**TASK GOAL**
Copy verbatim the block of lines in the entries below whose first line contains "finishes the script." and whose last line contains "-0.36), (-0.50, -0.30))". Leave out all other lines.

(Animation scripts)
/---

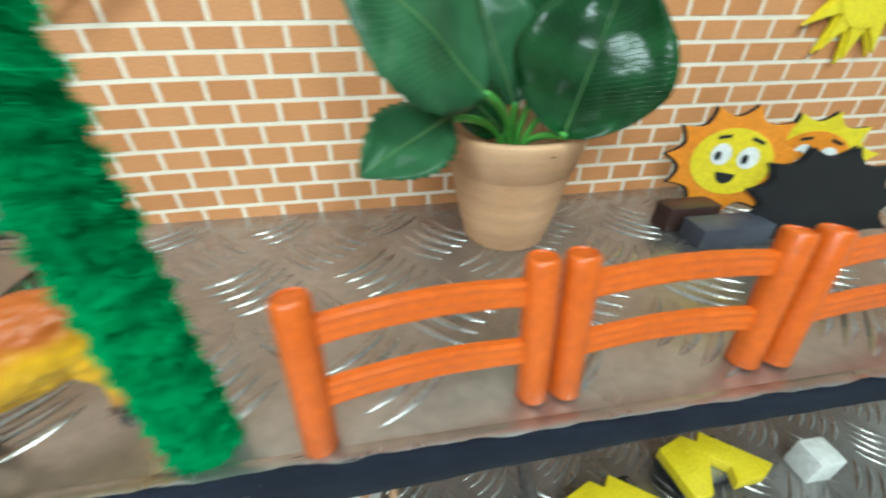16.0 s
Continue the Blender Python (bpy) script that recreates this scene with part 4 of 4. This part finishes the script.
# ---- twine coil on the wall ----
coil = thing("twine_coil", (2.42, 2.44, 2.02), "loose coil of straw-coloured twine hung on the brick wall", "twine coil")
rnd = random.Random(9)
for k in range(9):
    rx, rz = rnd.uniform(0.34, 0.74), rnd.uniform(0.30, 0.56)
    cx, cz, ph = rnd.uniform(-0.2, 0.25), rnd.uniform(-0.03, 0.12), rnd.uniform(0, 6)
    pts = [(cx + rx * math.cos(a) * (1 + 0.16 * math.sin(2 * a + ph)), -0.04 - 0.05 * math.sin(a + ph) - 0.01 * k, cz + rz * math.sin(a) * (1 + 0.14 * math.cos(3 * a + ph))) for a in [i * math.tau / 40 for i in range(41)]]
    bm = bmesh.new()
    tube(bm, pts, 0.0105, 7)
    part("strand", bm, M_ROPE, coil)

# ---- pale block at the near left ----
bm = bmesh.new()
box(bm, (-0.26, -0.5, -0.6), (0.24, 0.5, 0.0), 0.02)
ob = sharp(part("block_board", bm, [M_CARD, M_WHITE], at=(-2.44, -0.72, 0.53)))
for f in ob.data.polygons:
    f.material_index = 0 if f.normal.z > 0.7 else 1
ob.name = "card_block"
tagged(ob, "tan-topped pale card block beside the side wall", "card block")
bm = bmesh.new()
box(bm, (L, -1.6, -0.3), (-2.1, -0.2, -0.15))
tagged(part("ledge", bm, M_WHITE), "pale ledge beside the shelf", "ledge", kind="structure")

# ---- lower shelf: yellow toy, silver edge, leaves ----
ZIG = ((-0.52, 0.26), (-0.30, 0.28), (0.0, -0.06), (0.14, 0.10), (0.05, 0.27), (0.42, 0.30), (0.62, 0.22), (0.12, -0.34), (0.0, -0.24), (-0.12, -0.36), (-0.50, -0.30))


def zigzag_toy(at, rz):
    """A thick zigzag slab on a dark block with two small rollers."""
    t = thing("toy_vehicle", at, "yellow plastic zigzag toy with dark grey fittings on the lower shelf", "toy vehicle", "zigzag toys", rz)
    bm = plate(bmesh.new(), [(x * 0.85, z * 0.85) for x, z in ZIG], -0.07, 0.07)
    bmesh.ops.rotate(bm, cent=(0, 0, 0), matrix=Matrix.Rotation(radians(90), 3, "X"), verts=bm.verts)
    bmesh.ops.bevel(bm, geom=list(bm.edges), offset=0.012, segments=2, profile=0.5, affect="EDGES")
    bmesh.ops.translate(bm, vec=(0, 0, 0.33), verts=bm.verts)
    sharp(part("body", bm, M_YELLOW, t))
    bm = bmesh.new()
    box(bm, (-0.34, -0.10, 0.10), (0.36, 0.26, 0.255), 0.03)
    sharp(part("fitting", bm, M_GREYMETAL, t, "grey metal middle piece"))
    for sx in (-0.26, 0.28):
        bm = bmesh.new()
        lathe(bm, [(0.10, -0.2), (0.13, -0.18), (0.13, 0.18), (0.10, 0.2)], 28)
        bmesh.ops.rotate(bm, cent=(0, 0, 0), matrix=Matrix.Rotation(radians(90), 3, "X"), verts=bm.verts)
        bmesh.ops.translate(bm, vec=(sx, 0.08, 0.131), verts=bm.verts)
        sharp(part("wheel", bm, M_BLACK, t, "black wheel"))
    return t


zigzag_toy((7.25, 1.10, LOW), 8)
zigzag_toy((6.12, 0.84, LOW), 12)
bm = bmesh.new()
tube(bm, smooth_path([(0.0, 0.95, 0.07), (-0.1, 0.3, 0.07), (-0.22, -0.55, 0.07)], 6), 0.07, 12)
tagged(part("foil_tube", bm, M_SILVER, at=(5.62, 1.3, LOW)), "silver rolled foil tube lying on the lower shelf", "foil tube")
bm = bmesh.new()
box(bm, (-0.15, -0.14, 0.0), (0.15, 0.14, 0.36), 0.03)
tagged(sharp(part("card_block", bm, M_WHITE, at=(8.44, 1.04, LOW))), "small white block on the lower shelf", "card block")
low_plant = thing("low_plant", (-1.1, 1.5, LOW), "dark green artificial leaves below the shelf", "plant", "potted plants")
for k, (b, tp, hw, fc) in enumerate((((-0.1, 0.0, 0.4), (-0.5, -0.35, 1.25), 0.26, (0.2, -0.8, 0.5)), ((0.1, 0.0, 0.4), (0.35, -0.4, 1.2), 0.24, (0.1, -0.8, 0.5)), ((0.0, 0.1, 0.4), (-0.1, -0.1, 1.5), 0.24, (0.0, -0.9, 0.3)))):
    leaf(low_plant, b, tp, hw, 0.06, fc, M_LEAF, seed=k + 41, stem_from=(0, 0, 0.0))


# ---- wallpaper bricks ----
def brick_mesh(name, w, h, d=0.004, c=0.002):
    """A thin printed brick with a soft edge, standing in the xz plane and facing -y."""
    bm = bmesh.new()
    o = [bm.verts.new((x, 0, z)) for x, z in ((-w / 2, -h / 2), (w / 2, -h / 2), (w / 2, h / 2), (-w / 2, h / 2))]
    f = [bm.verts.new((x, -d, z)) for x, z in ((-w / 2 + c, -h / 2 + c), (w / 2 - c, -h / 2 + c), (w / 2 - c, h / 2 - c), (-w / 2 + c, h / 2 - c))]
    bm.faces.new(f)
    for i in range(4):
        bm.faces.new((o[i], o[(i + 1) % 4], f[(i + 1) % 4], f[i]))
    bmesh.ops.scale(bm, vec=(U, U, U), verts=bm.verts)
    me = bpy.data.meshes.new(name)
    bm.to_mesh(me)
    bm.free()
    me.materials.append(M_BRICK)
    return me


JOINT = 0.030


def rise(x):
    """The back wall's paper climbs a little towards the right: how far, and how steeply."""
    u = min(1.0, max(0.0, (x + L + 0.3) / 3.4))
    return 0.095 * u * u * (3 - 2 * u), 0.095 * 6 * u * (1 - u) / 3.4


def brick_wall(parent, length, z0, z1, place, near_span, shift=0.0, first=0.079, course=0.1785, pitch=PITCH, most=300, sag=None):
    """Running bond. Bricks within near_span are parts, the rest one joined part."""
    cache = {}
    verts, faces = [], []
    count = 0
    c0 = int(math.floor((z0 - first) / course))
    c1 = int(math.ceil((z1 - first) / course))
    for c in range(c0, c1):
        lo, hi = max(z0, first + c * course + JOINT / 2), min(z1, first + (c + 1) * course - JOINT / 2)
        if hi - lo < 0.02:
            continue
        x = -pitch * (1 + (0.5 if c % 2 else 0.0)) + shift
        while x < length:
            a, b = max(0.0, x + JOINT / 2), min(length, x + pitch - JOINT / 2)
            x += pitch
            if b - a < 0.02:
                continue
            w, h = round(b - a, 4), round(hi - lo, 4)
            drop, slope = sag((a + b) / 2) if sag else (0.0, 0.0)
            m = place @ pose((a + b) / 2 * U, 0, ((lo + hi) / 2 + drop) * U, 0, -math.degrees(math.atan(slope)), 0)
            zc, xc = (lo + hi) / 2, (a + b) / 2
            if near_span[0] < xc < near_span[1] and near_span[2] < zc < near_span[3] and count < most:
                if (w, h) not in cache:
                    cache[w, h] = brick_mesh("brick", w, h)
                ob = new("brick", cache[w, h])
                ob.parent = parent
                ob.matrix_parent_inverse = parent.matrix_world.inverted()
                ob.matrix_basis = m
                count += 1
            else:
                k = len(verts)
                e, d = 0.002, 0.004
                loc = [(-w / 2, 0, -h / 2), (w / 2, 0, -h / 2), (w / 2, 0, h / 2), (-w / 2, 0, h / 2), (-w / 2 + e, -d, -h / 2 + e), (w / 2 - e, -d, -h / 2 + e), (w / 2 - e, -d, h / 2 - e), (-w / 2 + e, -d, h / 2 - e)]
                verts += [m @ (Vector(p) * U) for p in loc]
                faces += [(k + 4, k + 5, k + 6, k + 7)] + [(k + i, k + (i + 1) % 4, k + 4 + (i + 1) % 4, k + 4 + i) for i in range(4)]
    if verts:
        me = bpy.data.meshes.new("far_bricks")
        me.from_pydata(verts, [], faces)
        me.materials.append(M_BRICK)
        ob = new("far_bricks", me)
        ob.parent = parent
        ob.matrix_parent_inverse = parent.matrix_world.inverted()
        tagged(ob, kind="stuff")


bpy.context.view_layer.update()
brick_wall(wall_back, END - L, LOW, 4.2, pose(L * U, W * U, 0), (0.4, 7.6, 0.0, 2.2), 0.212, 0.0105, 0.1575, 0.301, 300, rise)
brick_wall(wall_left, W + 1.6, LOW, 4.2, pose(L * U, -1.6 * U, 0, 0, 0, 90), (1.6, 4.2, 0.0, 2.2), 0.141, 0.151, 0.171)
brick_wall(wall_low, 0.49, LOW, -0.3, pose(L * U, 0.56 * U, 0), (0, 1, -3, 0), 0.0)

\---
/---

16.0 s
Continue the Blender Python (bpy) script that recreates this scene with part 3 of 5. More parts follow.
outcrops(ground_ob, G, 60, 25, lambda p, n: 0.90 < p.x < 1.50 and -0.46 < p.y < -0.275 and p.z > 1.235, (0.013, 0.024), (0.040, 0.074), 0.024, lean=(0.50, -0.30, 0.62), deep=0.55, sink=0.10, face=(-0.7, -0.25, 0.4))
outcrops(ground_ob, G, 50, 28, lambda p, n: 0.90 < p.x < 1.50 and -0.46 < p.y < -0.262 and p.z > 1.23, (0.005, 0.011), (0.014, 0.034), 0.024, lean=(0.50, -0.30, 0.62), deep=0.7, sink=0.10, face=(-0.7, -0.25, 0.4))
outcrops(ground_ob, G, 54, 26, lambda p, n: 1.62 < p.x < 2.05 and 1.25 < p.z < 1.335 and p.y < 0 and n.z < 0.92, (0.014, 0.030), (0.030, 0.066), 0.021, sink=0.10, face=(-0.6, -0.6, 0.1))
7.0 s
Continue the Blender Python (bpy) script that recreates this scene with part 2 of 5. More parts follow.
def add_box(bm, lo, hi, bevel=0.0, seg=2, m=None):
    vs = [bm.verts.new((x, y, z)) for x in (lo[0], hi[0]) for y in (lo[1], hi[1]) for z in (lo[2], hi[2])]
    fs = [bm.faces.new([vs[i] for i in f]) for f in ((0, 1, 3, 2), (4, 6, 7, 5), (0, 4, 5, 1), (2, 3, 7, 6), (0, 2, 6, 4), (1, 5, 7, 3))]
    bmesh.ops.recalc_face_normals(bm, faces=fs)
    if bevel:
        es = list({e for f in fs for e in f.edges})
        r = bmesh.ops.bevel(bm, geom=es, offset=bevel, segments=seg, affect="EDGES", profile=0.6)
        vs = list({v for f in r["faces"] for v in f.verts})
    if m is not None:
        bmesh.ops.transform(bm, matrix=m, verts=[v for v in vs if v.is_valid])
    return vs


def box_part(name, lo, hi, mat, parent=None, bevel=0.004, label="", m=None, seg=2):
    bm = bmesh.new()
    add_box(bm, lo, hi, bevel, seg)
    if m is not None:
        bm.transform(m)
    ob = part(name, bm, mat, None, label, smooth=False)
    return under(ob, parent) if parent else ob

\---
/---

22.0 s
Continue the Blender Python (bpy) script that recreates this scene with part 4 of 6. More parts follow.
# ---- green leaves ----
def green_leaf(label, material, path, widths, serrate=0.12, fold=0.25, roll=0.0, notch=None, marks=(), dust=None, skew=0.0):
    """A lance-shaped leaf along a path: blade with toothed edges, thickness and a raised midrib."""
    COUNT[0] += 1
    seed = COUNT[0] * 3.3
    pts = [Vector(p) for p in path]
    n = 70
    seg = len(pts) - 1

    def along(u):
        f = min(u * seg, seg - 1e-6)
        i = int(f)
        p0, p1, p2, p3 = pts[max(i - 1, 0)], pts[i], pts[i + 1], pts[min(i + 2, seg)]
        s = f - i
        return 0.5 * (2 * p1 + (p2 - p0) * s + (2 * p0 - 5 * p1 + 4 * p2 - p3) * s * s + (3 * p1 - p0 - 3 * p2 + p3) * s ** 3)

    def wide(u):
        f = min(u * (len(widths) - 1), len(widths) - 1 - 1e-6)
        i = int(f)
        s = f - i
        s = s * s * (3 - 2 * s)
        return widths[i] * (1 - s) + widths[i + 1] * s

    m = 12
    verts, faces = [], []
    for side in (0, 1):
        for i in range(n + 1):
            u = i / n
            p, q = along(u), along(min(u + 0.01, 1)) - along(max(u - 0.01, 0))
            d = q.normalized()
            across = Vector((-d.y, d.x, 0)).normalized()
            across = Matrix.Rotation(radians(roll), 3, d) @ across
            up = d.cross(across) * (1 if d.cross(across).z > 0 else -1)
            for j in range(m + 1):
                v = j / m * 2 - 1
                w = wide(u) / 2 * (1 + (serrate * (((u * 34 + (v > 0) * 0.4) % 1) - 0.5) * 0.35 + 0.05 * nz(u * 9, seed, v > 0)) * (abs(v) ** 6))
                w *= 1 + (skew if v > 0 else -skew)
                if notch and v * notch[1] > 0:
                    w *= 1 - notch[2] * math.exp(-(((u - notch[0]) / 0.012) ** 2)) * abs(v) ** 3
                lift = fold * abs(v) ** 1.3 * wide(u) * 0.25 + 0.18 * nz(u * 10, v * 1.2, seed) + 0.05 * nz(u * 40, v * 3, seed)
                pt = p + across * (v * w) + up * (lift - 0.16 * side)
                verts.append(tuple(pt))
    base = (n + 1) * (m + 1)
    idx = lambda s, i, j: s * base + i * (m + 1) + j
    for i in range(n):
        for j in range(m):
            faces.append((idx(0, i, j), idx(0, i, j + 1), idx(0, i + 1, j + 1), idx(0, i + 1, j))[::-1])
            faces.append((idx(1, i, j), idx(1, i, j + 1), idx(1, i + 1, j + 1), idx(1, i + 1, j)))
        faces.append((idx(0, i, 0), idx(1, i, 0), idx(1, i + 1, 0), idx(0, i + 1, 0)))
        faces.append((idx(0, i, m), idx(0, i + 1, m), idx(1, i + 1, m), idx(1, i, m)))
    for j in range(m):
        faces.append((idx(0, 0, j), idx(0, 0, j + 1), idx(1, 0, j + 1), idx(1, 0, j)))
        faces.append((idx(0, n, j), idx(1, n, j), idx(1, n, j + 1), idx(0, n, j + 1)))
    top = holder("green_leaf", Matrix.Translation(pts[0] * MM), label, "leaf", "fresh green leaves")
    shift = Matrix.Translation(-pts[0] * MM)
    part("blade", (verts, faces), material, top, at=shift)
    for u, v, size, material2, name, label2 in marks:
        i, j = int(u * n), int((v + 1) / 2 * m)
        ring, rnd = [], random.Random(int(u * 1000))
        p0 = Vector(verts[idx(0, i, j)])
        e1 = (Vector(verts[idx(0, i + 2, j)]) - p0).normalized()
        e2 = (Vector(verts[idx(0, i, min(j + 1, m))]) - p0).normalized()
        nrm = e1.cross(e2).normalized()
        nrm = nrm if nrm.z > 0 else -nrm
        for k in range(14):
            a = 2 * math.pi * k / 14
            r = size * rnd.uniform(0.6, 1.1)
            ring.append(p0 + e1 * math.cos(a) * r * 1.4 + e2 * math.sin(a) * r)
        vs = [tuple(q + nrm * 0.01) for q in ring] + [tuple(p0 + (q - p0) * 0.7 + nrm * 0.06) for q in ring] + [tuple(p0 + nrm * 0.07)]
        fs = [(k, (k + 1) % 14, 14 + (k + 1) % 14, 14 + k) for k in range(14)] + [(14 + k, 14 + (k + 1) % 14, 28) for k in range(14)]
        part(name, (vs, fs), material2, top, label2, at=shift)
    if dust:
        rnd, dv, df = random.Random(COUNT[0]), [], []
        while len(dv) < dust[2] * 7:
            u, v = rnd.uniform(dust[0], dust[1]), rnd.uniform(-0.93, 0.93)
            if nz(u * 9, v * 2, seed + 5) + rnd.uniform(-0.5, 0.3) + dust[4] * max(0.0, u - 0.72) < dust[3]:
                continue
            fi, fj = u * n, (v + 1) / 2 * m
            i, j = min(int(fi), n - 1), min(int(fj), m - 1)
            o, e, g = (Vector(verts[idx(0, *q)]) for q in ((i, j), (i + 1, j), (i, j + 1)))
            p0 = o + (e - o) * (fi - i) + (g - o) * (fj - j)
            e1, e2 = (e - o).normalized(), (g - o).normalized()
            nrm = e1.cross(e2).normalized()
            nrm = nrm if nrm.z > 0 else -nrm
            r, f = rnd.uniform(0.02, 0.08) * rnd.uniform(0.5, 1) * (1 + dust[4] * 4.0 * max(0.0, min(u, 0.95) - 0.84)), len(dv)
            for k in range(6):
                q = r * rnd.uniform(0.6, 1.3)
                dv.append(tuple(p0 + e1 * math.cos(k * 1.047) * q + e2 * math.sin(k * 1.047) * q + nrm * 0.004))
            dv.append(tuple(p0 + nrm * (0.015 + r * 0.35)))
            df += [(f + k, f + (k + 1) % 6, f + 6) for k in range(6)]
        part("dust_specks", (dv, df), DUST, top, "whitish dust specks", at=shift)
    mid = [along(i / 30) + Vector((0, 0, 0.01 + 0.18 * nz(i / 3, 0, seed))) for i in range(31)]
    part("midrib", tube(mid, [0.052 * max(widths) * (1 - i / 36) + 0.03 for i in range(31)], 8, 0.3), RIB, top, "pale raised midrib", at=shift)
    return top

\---

**FINAL ANSWER**
Continue the Blender Python (bpy) script that recreates this scene with part 4 of 4. This part finishes the script.
# ---- twine coil on the wall ----
coil = thing("twine_coil", (2.42, 2.44, 2.02), "loose coil of straw-coloured twine hung on the brick wall", "twine coil")
rnd = random.Random(9)
for k in range(9):
    rx, rz = rnd.uniform(0.34, 0.74), rnd.uniform(0.30, 0.56)
    cx, cz, ph = rnd.uniform(-0.2, 0.25), rnd.uniform(-0.03, 0.12), rnd.uniform(0, 6)
    pts = [(cx + rx * math.cos(a) * (1 + 0.16 * math.sin(2 * a + ph)), -0.04 - 0.05 * math.sin(a + ph) - 0.01 * k, cz + rz * math.sin(a) * (1 + 0.14 * math.cos(3 * a + ph))) for a in [i * math.tau / 40 for i in range(41)]]
    bm = bmesh.new()
    tube(bm, pts, 0.0105, 7)
    part("strand", bm, M_ROPE, coil)

# ---- pale block at the near left ----
bm = bmesh.new()
box(bm, (-0.26, -0.5, -0.6), (0.24, 0.5, 0.0), 0.02)
ob = sharp(part("block_board", bm, [M_CARD, M_WHITE], at=(-2.44, -0.72, 0.53)))
for f in ob.data.polygons:
    f.material_index = 0 if f.normal.z > 0.7 else 1
ob.name = "card_block"
tagged(ob, "tan-topped pale card block beside the side wall", "card block")
bm = bmesh.new()
box(bm, (L, -1.6, -0.3), (-2.1, -0.2, -0.15))
tagged(part("ledge", bm, M_WHITE), "pale ledge beside the shelf", "ledge", kind="structure")

# ---- lower shelf: yellow toy, silver edge, leaves ----
ZIG = ((-0.52, 0.26), (-0.30, 0.28), (0.0, -0.06), (0.14, 0.10), (0.05, 0.27), (0.42, 0.30), (0.62, 0.22), (0.12, -0.34), (0.0, -0.24), (-0.12, -0.36), (-0.50, -0.30))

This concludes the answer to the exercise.